Highlights early in the set included such earlier songs as “White Sky” and “Cape Cod Kwasa Kwasa,” both of which featured the interlocking Afropop influences that signaled a freshness in Vampire Weekend’s sound as it broke out 15 or so years ago. In contrast, “This Life” and “Sunflower,” both from 2019’s “Father of the Bride,” showed off an equally intricate guitar style, but one that marked the band’s shift to a more modern rock feel.

After “Oxford Comma,” one of the most charming songs in Vampire Weekend’s catalog, Koenig brought out Ariel Rechtshaid, the band’s longtime producer, to “bring some nasty tones” on electric guitar, which he, in fact, did. “Capricorn” and “Gen X Police” rocked as hard as anything Vampire Weekend plays, powered by Rechtshaid’s big riffs while allowing room for lovely bits of piano and bass to stand out on the latter.

While many of the fans around seemed to know and sing all the words to every new song – remarkably so, in fact – older fan favorites such as “Diane Young,” “A-Punk,” and “Harmony Hall,” stood out even more as the main set wound down. “Hope,” which closes the new album also closed the main set, its beautiful melody playing on as first Koenig, and then the rest of the band departed the stage, one by one, until only Baio was left to play the final refrain on bass.

The silly fun returned in full force for the encore, which opened with “Dangerous Knife (The Night is a Knife),” which Koenig wrote and sang for comedian-actor Tim Robinson’s very funny, very strange Netflix series “I Think You Should Leave.” It sounds like a Vampire Weekend song, more or less, until you notice that it references such topics as “sloppy steaks,” a bit from the show we won’t attempt to explain here, and other oddities from the mind of Robinson, who came out at the end of it.

Another ska version of a Vampire Weekend song popped up next, with “Giving Up the Gun” transformed into “Giving Up the Skun.”
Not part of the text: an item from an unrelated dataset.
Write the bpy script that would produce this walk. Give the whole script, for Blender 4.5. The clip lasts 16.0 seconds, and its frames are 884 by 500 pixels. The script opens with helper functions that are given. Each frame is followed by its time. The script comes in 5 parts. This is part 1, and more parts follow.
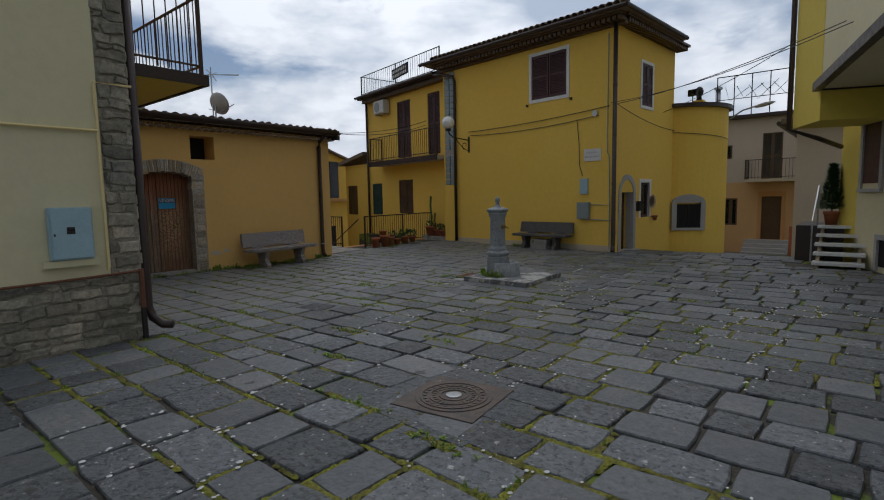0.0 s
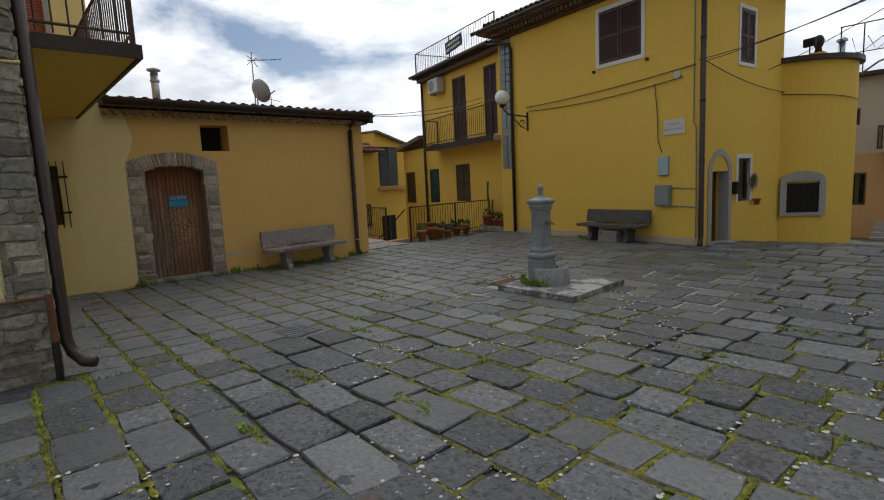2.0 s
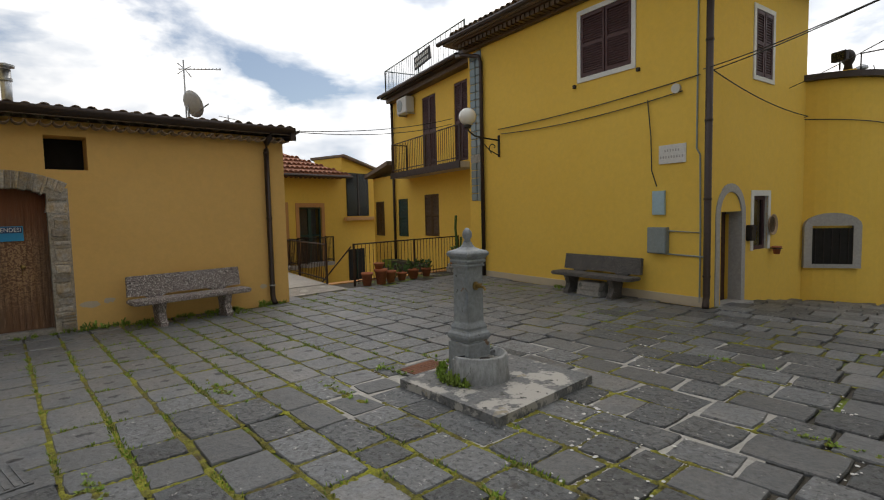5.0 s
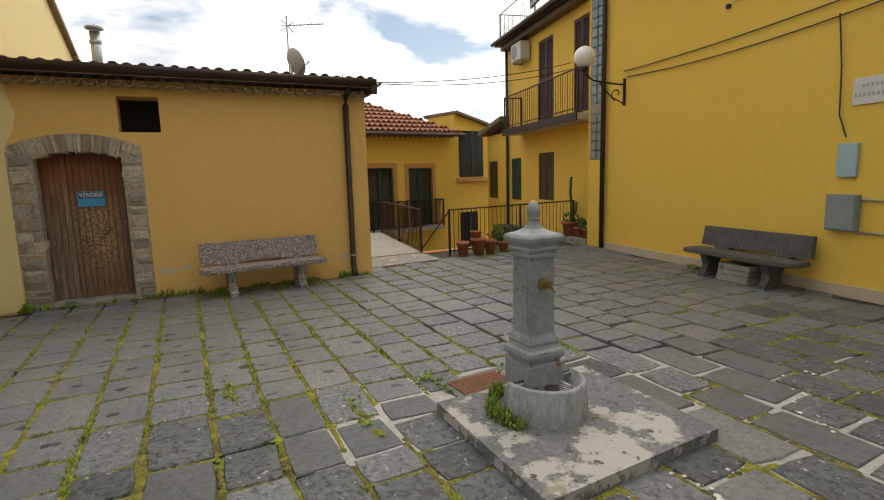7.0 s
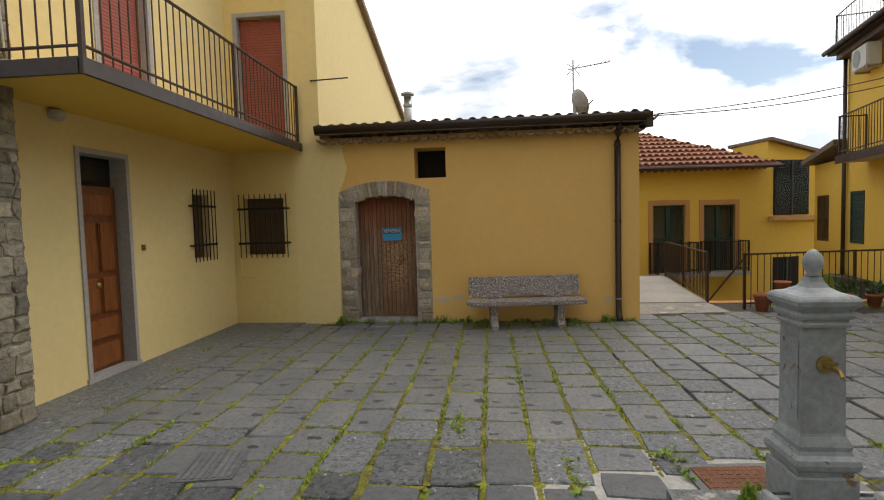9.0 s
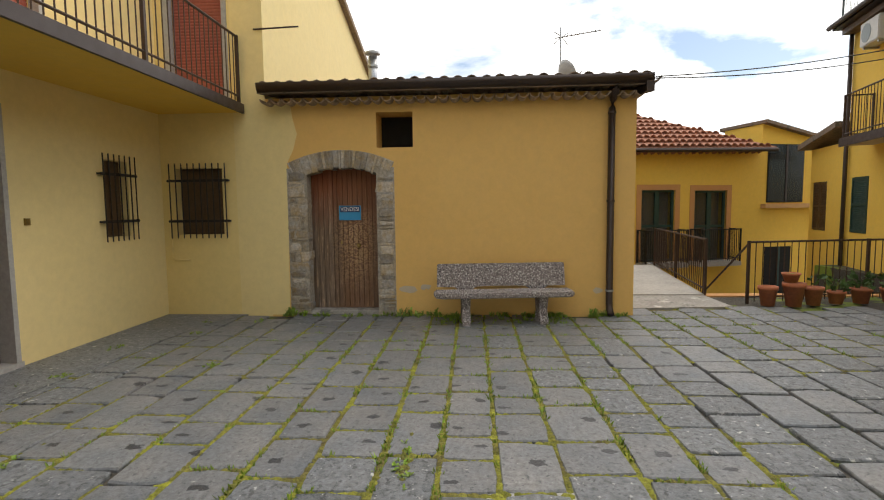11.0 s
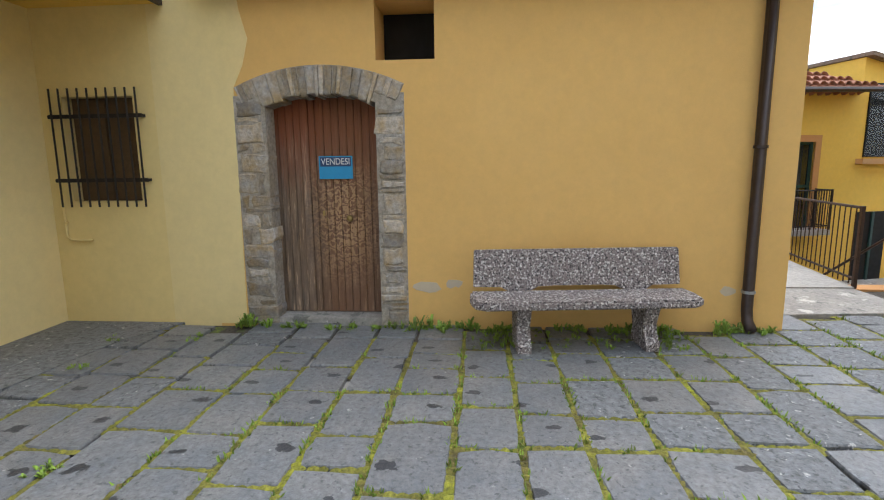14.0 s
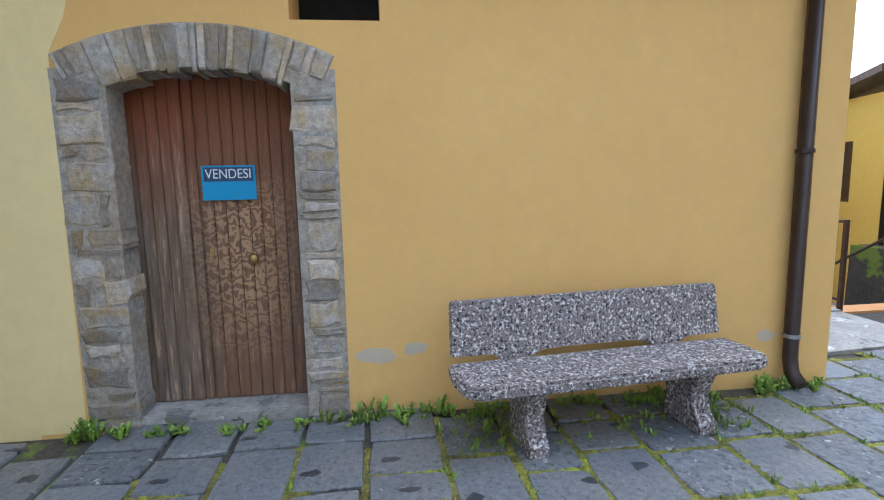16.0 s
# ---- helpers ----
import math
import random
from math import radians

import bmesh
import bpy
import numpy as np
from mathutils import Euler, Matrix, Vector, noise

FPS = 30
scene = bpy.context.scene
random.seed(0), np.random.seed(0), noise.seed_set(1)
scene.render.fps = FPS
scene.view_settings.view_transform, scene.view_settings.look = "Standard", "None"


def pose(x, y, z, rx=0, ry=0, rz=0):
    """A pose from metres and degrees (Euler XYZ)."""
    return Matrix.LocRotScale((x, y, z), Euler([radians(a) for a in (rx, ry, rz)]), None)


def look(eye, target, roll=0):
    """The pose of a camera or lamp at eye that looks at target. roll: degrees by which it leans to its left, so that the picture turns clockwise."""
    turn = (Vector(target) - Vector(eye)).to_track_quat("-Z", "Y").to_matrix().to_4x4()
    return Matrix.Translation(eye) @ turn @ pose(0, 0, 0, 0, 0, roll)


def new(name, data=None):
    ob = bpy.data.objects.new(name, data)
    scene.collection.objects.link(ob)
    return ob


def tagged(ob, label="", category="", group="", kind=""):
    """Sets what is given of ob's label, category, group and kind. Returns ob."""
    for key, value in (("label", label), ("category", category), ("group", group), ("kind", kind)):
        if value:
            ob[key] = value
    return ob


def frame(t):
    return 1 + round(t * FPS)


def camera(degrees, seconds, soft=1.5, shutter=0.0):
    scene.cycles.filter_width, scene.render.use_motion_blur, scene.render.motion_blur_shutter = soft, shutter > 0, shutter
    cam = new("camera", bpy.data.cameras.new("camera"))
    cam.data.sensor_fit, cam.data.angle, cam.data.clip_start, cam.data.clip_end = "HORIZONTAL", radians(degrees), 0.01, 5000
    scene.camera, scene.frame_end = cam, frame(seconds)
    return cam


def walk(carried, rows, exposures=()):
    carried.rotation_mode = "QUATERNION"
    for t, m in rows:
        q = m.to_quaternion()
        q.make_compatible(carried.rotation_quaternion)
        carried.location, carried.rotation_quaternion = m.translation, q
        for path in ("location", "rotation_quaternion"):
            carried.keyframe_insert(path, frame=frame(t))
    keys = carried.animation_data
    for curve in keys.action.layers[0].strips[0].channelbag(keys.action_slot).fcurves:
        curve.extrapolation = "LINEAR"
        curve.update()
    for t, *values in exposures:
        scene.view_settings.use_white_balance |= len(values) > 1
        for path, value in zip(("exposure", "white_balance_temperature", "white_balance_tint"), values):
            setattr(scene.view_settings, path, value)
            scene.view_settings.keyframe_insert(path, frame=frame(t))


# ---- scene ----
cam = camera(81, 16.0, soft=1.1)
PATH = [
    (0, (-0.635, 0.534, 1.501), (-1.909, 2.063, 1.299), -1.06),
    (0.5, (-0.715, 0.995, 1.484), (-1.888, 2.602, 1.277), -0.85),
    (1, (-0.841, 1.507, 1.541), (-2.062, 3.071, 1.291), -1.50),
    (1.5, (-1.056, 2.045, 1.573), (-2.394, 3.504, 1.286), -1.77),
    (2, (-1.189, 2.450, 1.579), (-2.688, 3.750, 1.323), -2.73),
    (2.5, (-1.351, 2.853, 1.599), (-2.988, 3.981, 1.385), -3.36),
    (3, (-1.527, 3.255, 1.618), (-3.211, 4.319, 1.435), -2.72),
    (3.5, (-1.674, 3.745, 1.660), (-3.320, 4.872, 1.511), -2.39),
    (4, (-1.863, 4.177, 1.662), (-3.379, 5.477, 1.553), -0.94),
    (6.5, (-2.902, 6.155, 1.644), (-4.465, 7.377, 1.390), -1.22),
    (7, (-3.074, 6.401, 1.688), (-4.850, 7.275, 1.400), -1.58),
    (7.5, (-3.277, 6.640, 1.649), (-5.218, 7.046, 1.388), -1.83),
    (8, (-3.271, 6.753, 1.627), (-5.262, 6.735, 1.433), -2.16),
    (8.5, (-3.191, 6.868, 1.669), (-5.176, 6.669, 1.528), -1.92),
    (9, (-3.187, 6.897, 1.694), (-5.175, 6.709, 1.580), -1.58),
    (11.5, (-4.803, 7.037, 1.547), (-6.791, 6.924, 1.365), -0.40),
    (12, (-5.219, 6.908, 1.553), (-7.204, 6.770, 1.350), -0.16),
    (12.5, (-5.733, 6.852, 1.516), (-7.712, 6.690, 1.277), -0.73),
    (13, (-6.158, 6.803, 1.489), (-8.131, 6.636, 1.210), -0.77),
    (13.5, (-6.640, 6.701, 1.546), (-8.604, 6.552, 1.203), -0.49),
    (14, (-7.074, 6.599, 1.491), (-9.042, 6.444, 1.168), -0.69),
    (14.5, (-7.498, 6.443, 1.515), (-9.467, 6.308, 1.192), -0.64),
    (15, (-7.871, 6.279, 1.515), (-9.846, 6.209, 1.210), -0.85),
    (15.5, (-8.259, 6.199, 1.471), (-10.240, 6.224, 1.198), -1.11),
    (16, (-8.552, 6.143, 1.479), (-10.520, 6.376, 1.207), -1.18),
]
walk(cam, [(t, look(eye, target, roll)) for t, eye, target, roll in PATH], [(0.0, -1.18, 6000, 10), (0.7, -1.16, 6000, 10), (1.5, -0.95, 6200, 10), (2.0, -0.76, 6350, 10), (2.6, -0.76, 6450, 10), (3.2, -0.77, 6450, 10), (4.0, -0.7, 6500, 10), (6.5, -0.12, 7200, 10), (8.0, 0.06, 7300, 10), (9.0, -0.03, 6900, 10), (11.5, 0.34, 6900, 10), (13.0, 0.68, 6600, 10), (14.5, 0.9, 5600, 10), (15.5, 1.05, 5200, 10), (16.0, 1.05, 5050, 10)])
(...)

Five years ago at the Bowl, the band took requests shouted out by fans during its encore, focusing mostly on its own songs, but including a bit of Thin Lizzy’s “Boys Are Back in Town,” too. On Wednesday, Koenig announced that this tour they’re taking only cover requests that really challenge the band.

Which the band was when confronted with shouts for Steely Dan, the Grateful Dead, and the B-52s. That produced, in the same order, a decent first verse of “Peg” before Koenig ran out of lyrics he knew, a solid chorus of “Touch of Grey,” and a hilarious attempt at “Rock Lobster,” its improvised lyrics a string of nonsense barked out in the style of B-52s’ singer Fred Schneider until Koenig finally reached a line he actually knew.

Then, as the clock ticked down to the Bowl’s 11 p.m. curfew, “Walcott,” Vampire Weekend’s traditional closer, set the crowd to dancing and singing along, happy, laughing, satisfied.